‘‘Through the dialogue we ended up with a plan we’re excited about,” Mike Smith, vice president of LCOR, the real estate development firm that owns the property, told the Clarksburg Civic Association’s planning committee.
Two University of Maryland professors nominated the building built in 1969 for inclusion in the state’s historic registry in 2004 and the county Historic Preservation Commission agreed, but the county Planning Board did not.
Developer LCOR of Berwyn, Pa., fought all attempts to declare the building historic, fearing that would prevent it from redeveloping the property.
However, once it had won the historic preservation issue, LCOR was willing to talk about the building’s future, lawyer Stephen P. Elmendorf of Linowes and Blocher said.
‘‘What was fought was the all or nothing position before,” he said. ‘‘We found a way to save the important parts of the building.”
Following a June charette to brainstorm ideas for developing the 230-acre Comsat campus without razing the building, an event sponsored by Montgomery Preservation Inc., County Councilman Michael J. Knapp (D-Dist. 2) of Germantown convinced LCOR to sit down with members of the Clarksburg community. LCOR was not involved in the charette.
‘‘My concern was there were too many conversations taking place, but the primary stakeholders — the property owner and the community — weren’t having any conversations with each other,” Knapp said in a phone interview Tuesday.
Through a series of four or five meetings that began in early August, the two groups reached agreement on what was important to save and the parameters of how to do it, Knapp said.
‘‘We’ve been on a journey — long distance — as to the future of the Comsat building,” Smith said. ‘‘We’ve had a change of mind.”
Architectural historians consider the Comsat building, along Interstate 270 in Clarksburg, the county’s first high-technology building, with its glass and aluminum exterior organized around a central spine. Comsat is also important because of the early satellite work done there, many say.
The new plan will preserve the four main wings of the building designed by world-renowned architect Cesar Pelli, the building’s two spines, the interior courtyard and portico.
‘‘Cesar Pelli has offered to work with us and we’re happy to discuss it,” Smith said.
Pelli and his staff participated in the charette.
Those at the charette who have seen the new plan find it is remarkably similar to ideas they developed. Both envision a mixed-use residential and commercial community around the Corridor Cities Transitway station slated for the property.
‘‘Out greatest ambition is this will be a catalyst for the [Corridor Cities Transitway],” Smith said.
Architect Gary Maule of RTKM in Washington, D.C., spoke to the group about his process for developing the new plan, which is still ‘‘a work in progress.”
‘‘The goal is to create something authentic and sustainable,” he said.
The bucolic rolling topography, vistas and views of the Comsat building were important considerations, he said.
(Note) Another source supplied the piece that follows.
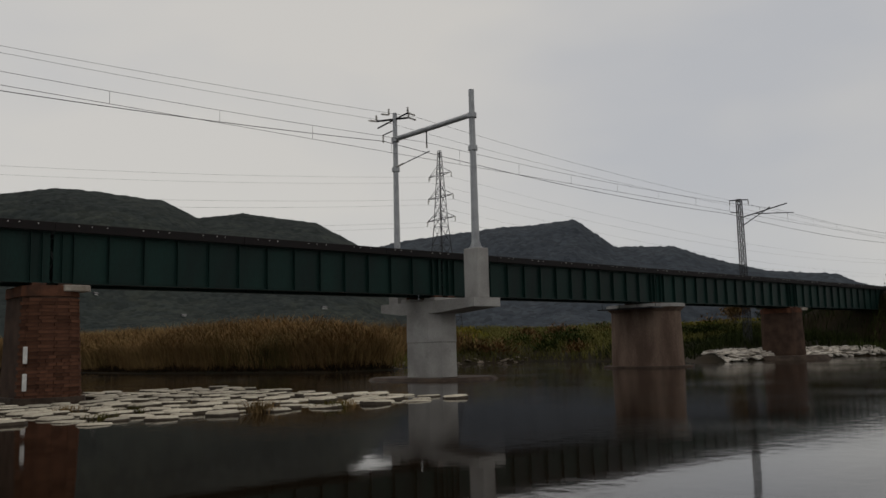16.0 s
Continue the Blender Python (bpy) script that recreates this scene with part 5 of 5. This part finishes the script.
for i, (bearing, dist, h) in enumerate(((64.5, 21.5, 1.15), (64.0, 21.6, 0.95), (63.2, 21.4, 0.8), (63.7, 21.9, 0.6), (59.2, 23.5, 0.8), (58.6, 23.3, 0.75), (57.4, 23.8, 0.95), (56.9, 23.6, 0.75), (58.0, 24, 0.6), (64.8, 21.2, 0.9), (63.4, 21.9, 0.95), (62.8, 21.3, 0.55), (60.0, 23.0, 0.7), (59.6, 23.8, 0.55), (57.9, 23.0, 0.7), (56.5, 23.9, 0.5), (67, 20.6, 0.4),
                                        (72.0, 21, 0.45), (68.5, 21, 0.4), (70.4, 20.8, 0.35))):
    weed(-math.sin(radians(bearing)) * dist, math.cos(radians(bearing)) * dist, h, 70 + i)

# reeds along the far shore
def along(pts, n, depth, rng, first=0.4):
    pts = np.array(pts, float)
    seg = np.diff(pts, axis=0)
    ln = np.hypot(*seg.T)
    k = rng.choice(len(seg), n, p=ln / ln.sum())
    t = rng.random((n, 1))
    nrm = np.stack([-seg[:, 1], seg[:, 0]], 1) / ln[:, None]
    q = pts[k] + seg[k] * t + nrm[k] * (first + depth * rng.random((n, 1)) ** 1.4)
    x, y = q.T
    keep = river_distance(x, y) > 0.1
    x, y = x[keep], y[keep]
    return np.stack([x, y, land(x, y) - 0.05], 1)


rng = np.random.default_rng(21)
shore = along([(31, 140), (31, 77), (36, 53), (42, 53)], 62000, 9, rng)
hh = 2.9 + 0.55 * patch(shore, 0.25, 3) + 0.35 * patch(shore, 0.9, 5) + rng.normal(0, 0.32, len(shore))
tone = patch(shore, 0.33, 4) + 0.5 * patch(shore, 1.1, 8) + rng.normal(0, 0.45, len(shore))
for key, m, f, lab in (("reed", tone > -0.25, 1.0, "tall dry brown reed bed along the shore"), ("young_reed", tone < -0.6, 0.8, "olive-brown young reeds along the shore"),
                       ("russet", (tone <= -0.25) & (tone >= -0.6), 0.9, "russet withered reeds along the shore")):
    blades("reed_bed", shore[m], np.clip(hh[m] * f, 0.9, 4.0), 0.024, 0.75, M[key], lab, "reeds", 60)
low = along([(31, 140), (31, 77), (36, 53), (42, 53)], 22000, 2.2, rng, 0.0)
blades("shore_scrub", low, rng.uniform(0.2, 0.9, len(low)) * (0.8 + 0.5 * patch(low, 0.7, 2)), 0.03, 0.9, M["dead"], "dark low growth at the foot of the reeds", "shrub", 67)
plume = shore[(rng.random(len(shore)) < 0.16) & (tone > -0.4)]
plume = plume + np.stack([rng.normal(0, 0.25, len(plume)), rng.normal(0, 0.25, len(plume)), np.zeros(len(plume))], 1)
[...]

The plan will resemble a village, with about 150, 000 square feet of retail, two four-story office buildings, and 1,200 to 1,500 homes in a mix of apartments and townhouses. The number and the mix of units are still being refined, Smith said.
‘‘On their Web site, LCOR discussed how they work with the community and that’s exactly what they’ve done,” Wayne Goldstein, president of Montgomery Preservation Inc., said in a phone interview Tuesday. ‘‘I’m very pleased with what I saw.”
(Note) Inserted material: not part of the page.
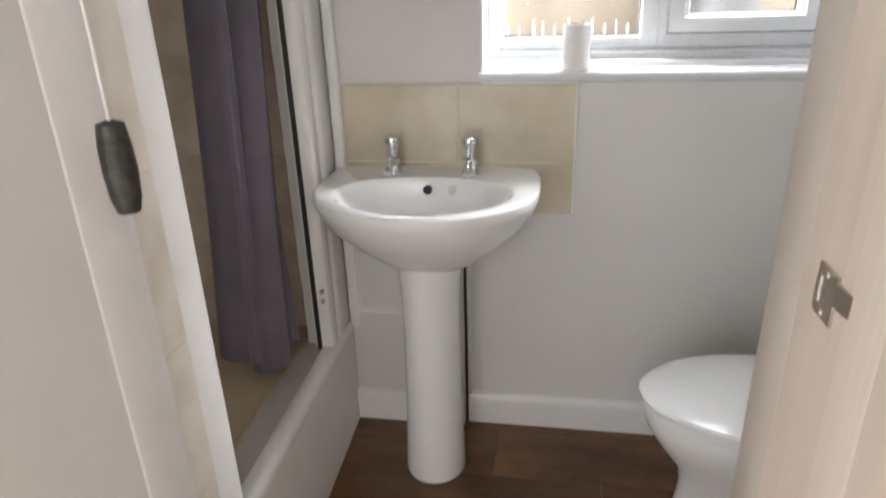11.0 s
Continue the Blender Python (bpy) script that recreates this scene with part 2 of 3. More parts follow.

Last year, Goldstein sued the county to try to force a reconsideration of Comsat’s historic designation and led a letter-writing campaign to save the building.
‘‘I like to think I played a small, useful part in this whole thing,” he said.
Smith will present the Comsat plan to the Clarksburg Civic Association general meeting Jan. 22, and then spend the next few months refining it before filing a rezoning application with the county. He promised to present the updated plan to the community before any rezoning hearings. This time they hope to go into the hearings with the community’s support, Elmendorf said.